Italian actor (1926–2015)

Silvio Spaccesi (1 August 1926 – 2 June 2015) was an Italian actor and voice actor.

==Biography==
Born in Macerata, Spaccesi studied in a Salesians of Don Bosco School, and made his official theatrical debut with the stage company held by Angelo Perugini. After moving to Rome, he formed at the Silvio d’Amico Academy of Dramatic Arts. He was best known for the musical comedy Forza venite gente, in which he played the role of Pietro di Bernardone, Francis of Assisi's father.

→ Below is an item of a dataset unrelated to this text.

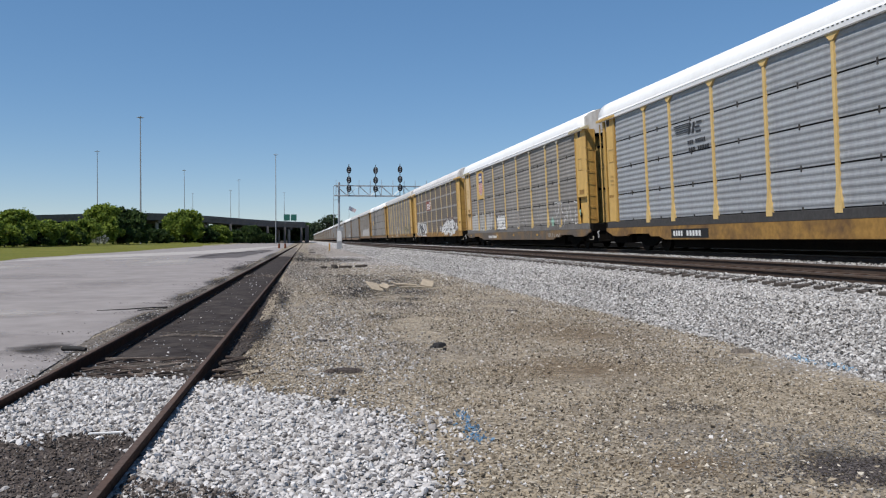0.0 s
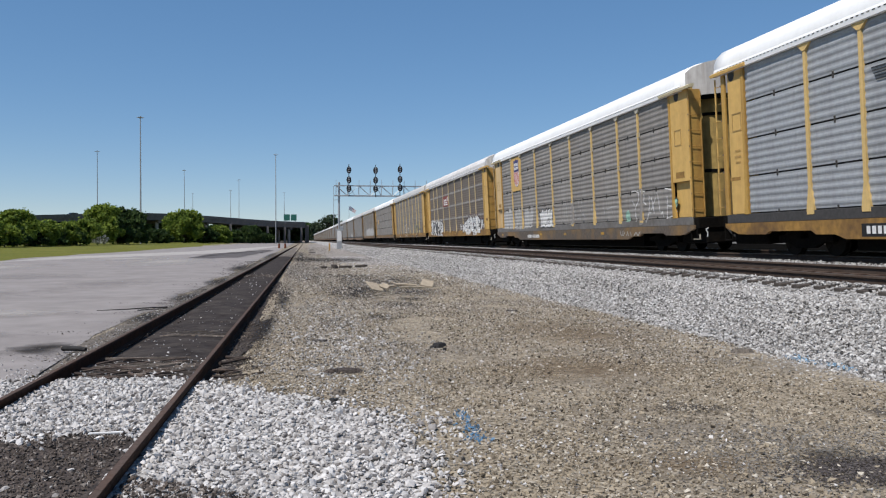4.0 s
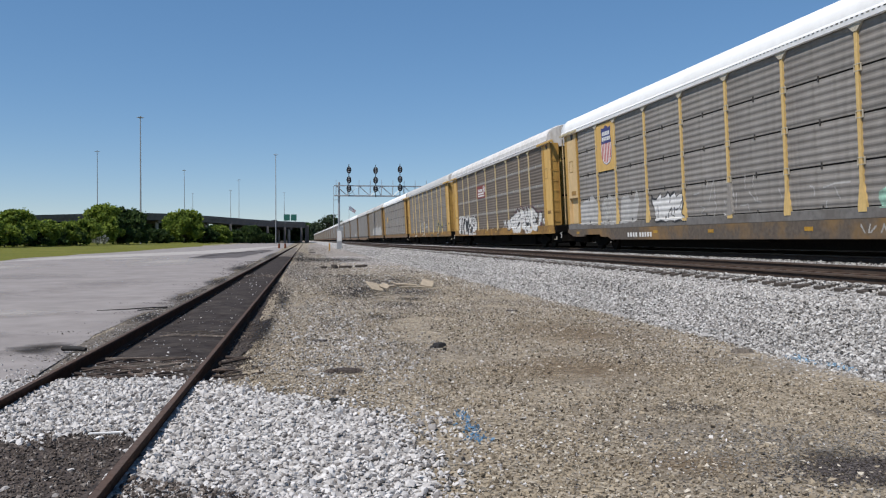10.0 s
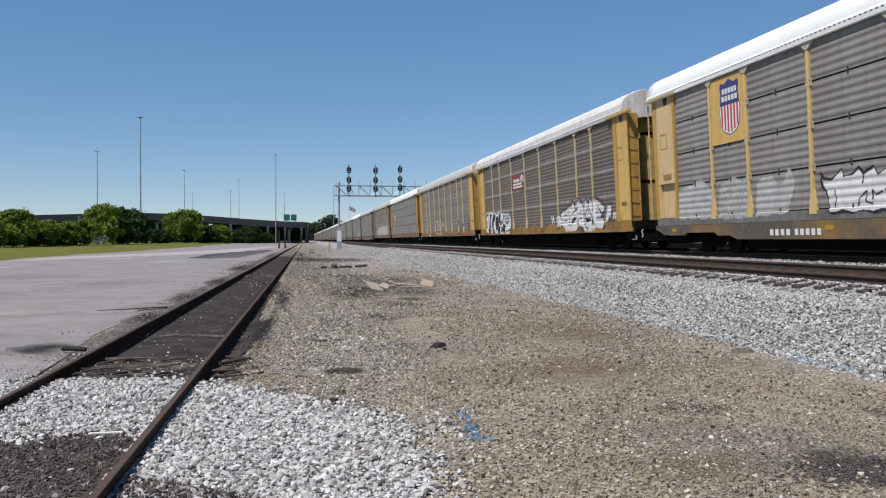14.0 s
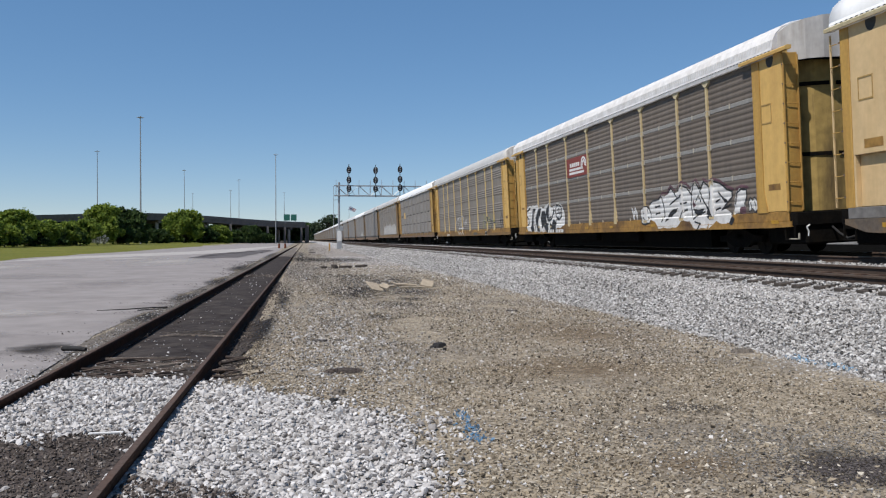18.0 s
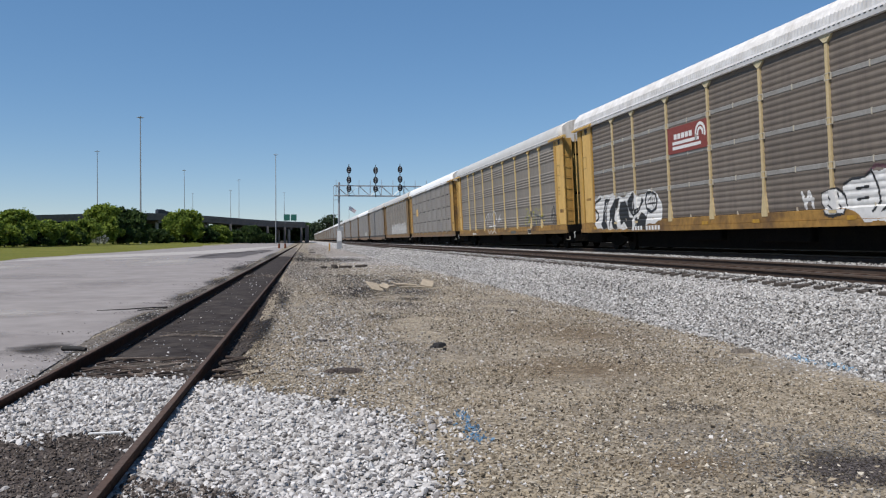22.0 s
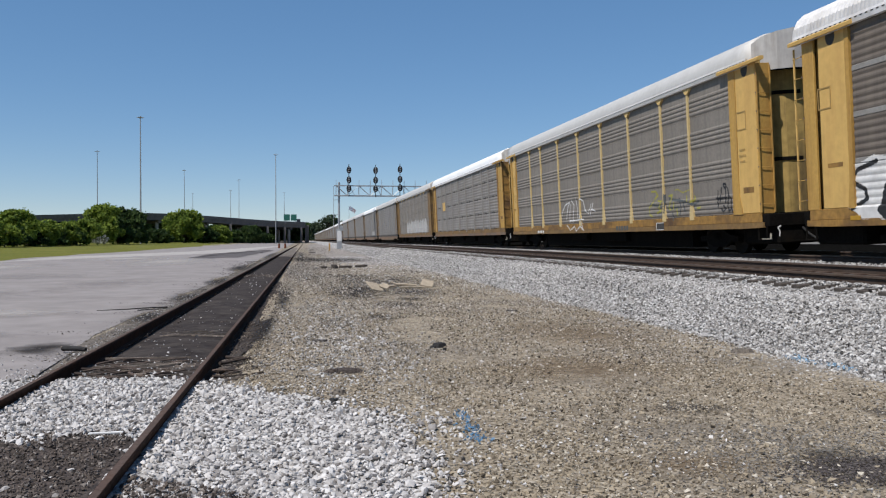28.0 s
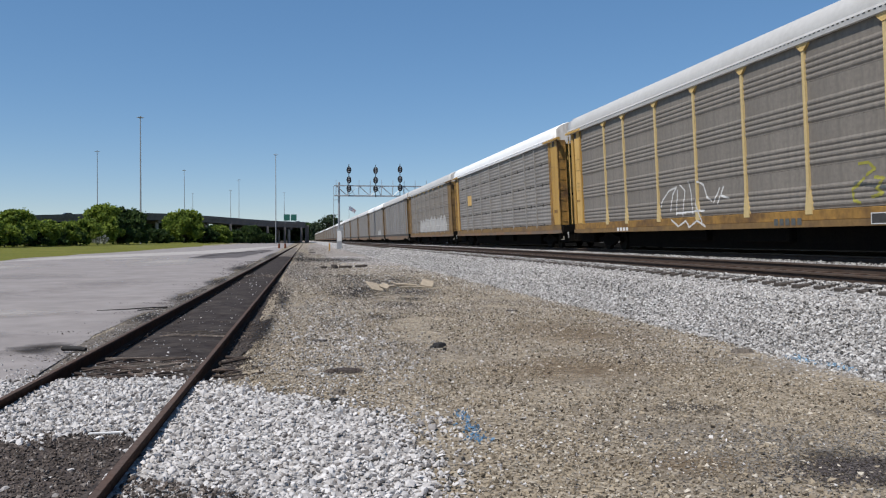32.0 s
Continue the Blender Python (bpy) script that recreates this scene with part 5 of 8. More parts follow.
patch("limestone_patch", [(-4.6, 8.9), (-2.75, 9.0), (-2.1, 9.35), (-1.4, 9.1), (-0.8, 8.6), (0.2, 7.4), (0.65, 6.7), (0.7, 5.8), (0.65, 3.8), (-4.6, 3.8)], 0.014, M["limestone_bed"], "patch of clean white crushed stone across the siding", 0.12, 0.15, 1)
patch("dirt_patch", [(-4.6, 6.75), (-1.16, 6.55), (-1.12, 3.6), (-4.6, 3.6)], 0.02, M["dark_dirt"], "dark brown dirt between the siding's rails", 0.06, 0.1, 2)
patch("shoulder_dirt", [(-1.18, 5.6), (-0.3, 5.25), (0.3, 4.6), (0.3, 3.6), (-1.15, 3.6)], 0.013, M["oil"], "dark gritty dirt beside the rail", 0.12, 0.1, 3)

# black mud filling the siding, a little domed, and smeared out past the right rail
g, rows = Geo(), []
for k in range(112):
    y = 10.6 + 0.25 * k if k < 100 else 35.5 + 4 * (k - 100)
    rows.append([(sx(y, o), y, z + 0.012 * noise.noise((o * 3, y * 1.7, 2))) for o, z in ((-0.70, -0.085), (-0.6, -0.07), (-0.3, -0.045), (0.0, -0.035), (0.3, -0.045), (0.6, -0.07), (0.70, -0.085))])
g.grid(rows)
setting("mud_fill", g, M["mud"], "dried black mud filling the space between the siding's rails", "mud", True)
g, rows = Geo(), []
for k in range(30):
    y = 79.6 + 3 * k
    rows.append([(sx(y, o), y, z) for o, z in ((-0.70, -0.06), (-0.3, -0.03), (0.3, -0.03), (0.70, -0.06))])
g.grid(rows)
setting("gravel_fill", g, M["oil_faint"], "dusty grey gravel filling the far end of the siding", "gravel", True)
g, rows = Geo(), []
for k in range(240):
    y = 9.9 + 0.25 * k
    w = 0.30 + 0.28 * max(0.0, 1 - ((y - 19.5) / 6.5) ** 2) + 0.25 * max(0.0, min(1.0, (y - 30) / 15)) + 0.14 * noise.noise((y * 1.1, 3, 1)) + 0.10 * noise.noise((y * 4.0, 7, 1))
    rows.append([(sx(y, 0.80), y, -0.078), (sx(y, 0.80 + 0.5 * w), y, -0.05), (sx(y, 0.80 + w), y, min(0.005, -0.075 + 0.16 * w))])
g.grid(rows)
setting("mud_smear", g, M["mud"], "black mud smeared along the outside of the rail", "mud")
patch("worn_strip", [(-20, 60), (-8, 100), (-4.2, 200), (-6.5, 200), (-14, 110), (-21, 75)], 0.021, M["pale_pave"], "paler strip of worn pavement at the grass edge", 0.4, 1.0, 50, "pavement")

patch("asphalt_repair", [(-8.8, 70), (-7.2, 69), (-6.6, 73), (-5.4, 72), (-5.0, 84), (-4.5, 96), (-3.9, 119), (-4.9, 124), (-6.6, 108), (-8.6, 100), (-9.4, 88)], 0.026, M["asphalt_dark"], "dark asphalt repair on the lot", 0.45, 0.5, 51, "pavement")
rg = np.random.default_rng(11)


def in_white(x, y):
    edge = np.interp(y, [3.5, 5.8, 6.8, 7.5, 8.7, 9.2, 9.4, 9.45], [0.75, 0.8, 0.75, 0.25, -0.8, -1.4, -2.3, -4.6])
    return x + 0.25 * np.sin(y * 5) * 0.4 < edge


def white_keep(x, y):
    edge = np.interp(y, [3.5, 5.8, 6.8, 7.5, 8.7, 9.2, 9.4, 9.45], [0.75, 0.8, 0.75, 0.25, -0.8, -1.4, -2.3, -4.6])
    dark = (x < -1.2) & (y < 6.6 + 0.15 * np.sin(7 * x))
    rail = (np.abs(x - (SIDE_X + y * 0.0054) - 0.753) < 0.05) | (np.abs(x - (SIDE_X + y * 0.0054) + 0.753) < 0.05)
    soft = rg.random(len(x)) < np.exp(-np.maximum(0, x - edge) / np.where(y < 6.2, 0.10, 0.18))
    grime = (x > -1.2) & (x < 0.35) & (y < 5.6 - 0.75 * (x + 1.2))
    return soft & ~rail & (~dark | (rg.random(len(x)) < 0.015)) & (~grime | (rg.random(len(x)) < 0.3))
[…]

Spaccesi was also active as a voice actor and a dubber. He voiced Yoda in the Italian versions of the Star Wars original trilogy and Santa Claus in The Nightmare Before Christmas. He was also the Italian voice of Orville in the 1977 Disney film The Rescuers and the second voice of Barney Rubble in The Flintstones. Spaccesi often dubbed actors such as Gustav Knuth, Charles Durning, Frank Oz and Jack Warden in a select number of their films.

==Death==
Spaccesi died in Rome on June 2, 2015, at the age of 88 just a few days after the death of his partner Rosaura Marchi.

==Filmography==
===Cinema===
- Adriana Lecouvreur (1955)
- In Prison Awaiting Trial (1972) - Maresciallo
- Aretino's Blue Stories (1972) - Cecco
- Aretino's Stories of the Three Lustful Daughters (1972) - Cecco
- Come fu che Masuccio Salernitano, fuggendo con le brache in mano, riuscì a conservarlo sano (1972) - Swindler
- They Were Called Three Musketeers But They Were Four (1973) - King Louis XIII
- Il colonnello Buttiglione diventa generale (1974) - General Damigiani
- La minorenne (1974) - The Uncle Priest
- The Immortal Bachelor (1975) - Lawyer
- Café Express (1980) - Giuseppe Sanguigno
- Il carabiniere (1981) - Don Saverio
- Segni particolari: bellissimo (1983) - Priest
- Mezzo destro mezzo sinistro - 2 calciatori senza pallone (1985) - President Beccaceci
- Italians in Rio (1987) - Romolo Cococcia
- Anni 90: Parte II (1993) - Bastiano Ciccone
- Package, Double Package and Counterpackage (1993) - Nicola Settimelli
- Keys in Hand (1996) - Judge

==Dubbing roles==
===Animation===
- Orville in The Rescuers
- Santa Claus in The Nightmare Before Christmas
- Barney Rubble in The Flintstones (2nd voice)
- Bashful in Snow White and the Seven Dwarfs (1972 redub)
- Puggsy in Tom and Jerry: The Movie
- Bonan in Dog of Flanders
- James Bloggs in When the Wind Blows
- Larry in The New Three Stooges

===Live action===
- Yoda in Star Wars: Episode V – The Empire Strikes Back
- Yoda in Star Wars: Episode VI – Return of the Jedi
- Doc Hopper in The Muppet Movie
- Glenn Purcell in Airport 1975
- Oren Trask in Working Girl
- King of Swamp Castle in Monty Python and the Holy Grail
- Ed Traxler in The Terminator
- Colonel Erhardt To Be or Not to Be
- Mickey Morrissey in The Verdict
- Big Ben Healy in Problem Child
- Blindman in Young Frankenstein
- Mr. Tarkanian in The Great Muppet Caper
- Mr. Wing in Gremlins
- Mr. Wing / Janitor in Gremlins 2: The New Batch
- Ghost of Christmas Present in The Muppet Christmas Carol
- Gilbert of Glockenspur in Dragonheart
- Gale Snoats in Raising Arizona
- James Gordon in Batman
- Charles Dreyfus in Revenge of the Pink Panther
- Brett in Alien
- Sergeant Hulka in Stripes
- Uncle Walt in Twilight Zone: The Movie
- Hoagy in Pete's Dragon
- Jacobs in Alice Doesn't Live Here Anymore
- Eli Sands in The Concorde ... Airport '79
- Christie in The Quatermass Xperiment
- Mr. Emerson in A Room with a View
- Frank Alexander in A Clockwork Orange
- Saburo Kurusu in Tora! Tora! Tora!